American anti-drug operation

Operation Blue Storm was a successful police investigation of an illegal marijuana smuggling ring operating in Arizona and Nebraska. During a lengthy investigation in 2012, police investigators uncovered links between the South Family Bloods street gang of Omaha, Nebraska, and the Sinaloa Cartel of northwestern Mexico, which was supplying South Family with illegal marijuana smuggled into and out of Arizona. The Nebraska investigation resulted in the indictment and conviction of 15 individuals, and the seizure of $60,000 in property, while the investigation in Arizona resulted in the indictment of 11 others, who, according to police, were directly linked to the Sinaloa Cartel. Police officials also announced that the illegal marijuana ring was responsible for smuggling 16,000 pounds of product into the United States, with a street value of approximately $7.75 million.

On May 13, 2013, the United States Attorney's office released an assessment of Operation Blue Storm, and credited it as the "most outstanding regional drug trafficking case" of 2012. Six police officers and one civilian were honored with a national ceremony on May 7, 2013, including Officer Dennis O'Connor, Sergeant John Brazda, Officer Shawn McAlpin, Officer Zeb Simmones, Officer John Stuck and Officer R.J. Radik (retired).

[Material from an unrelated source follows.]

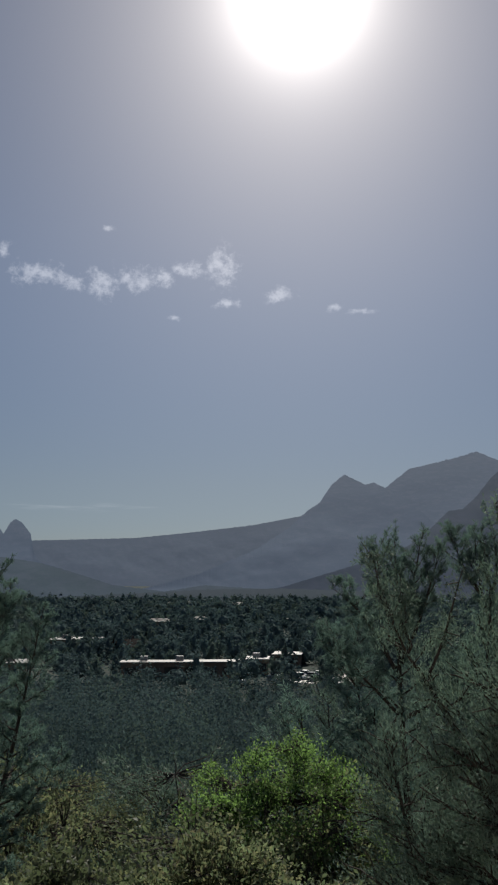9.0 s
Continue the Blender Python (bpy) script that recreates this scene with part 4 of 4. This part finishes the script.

During the ceremony, U.S. Attorney Deborah Gilg made the following statement:

"The outstanding work done by this collaboration of federal, state and local law enforcement agencies disrupted a major tentacle of the Sinaloa Mexican Cartel to the Midwestern region.... This demonstrates law enforcement teamwork at its best."

The following police agencies participated in Operation Blue Storm: Bellevue Police Department (Nebraska), Omaha Police Department (Nebraska), Peoria Police Department (Arizona) and the Federal Bureau of Investigation (FBI).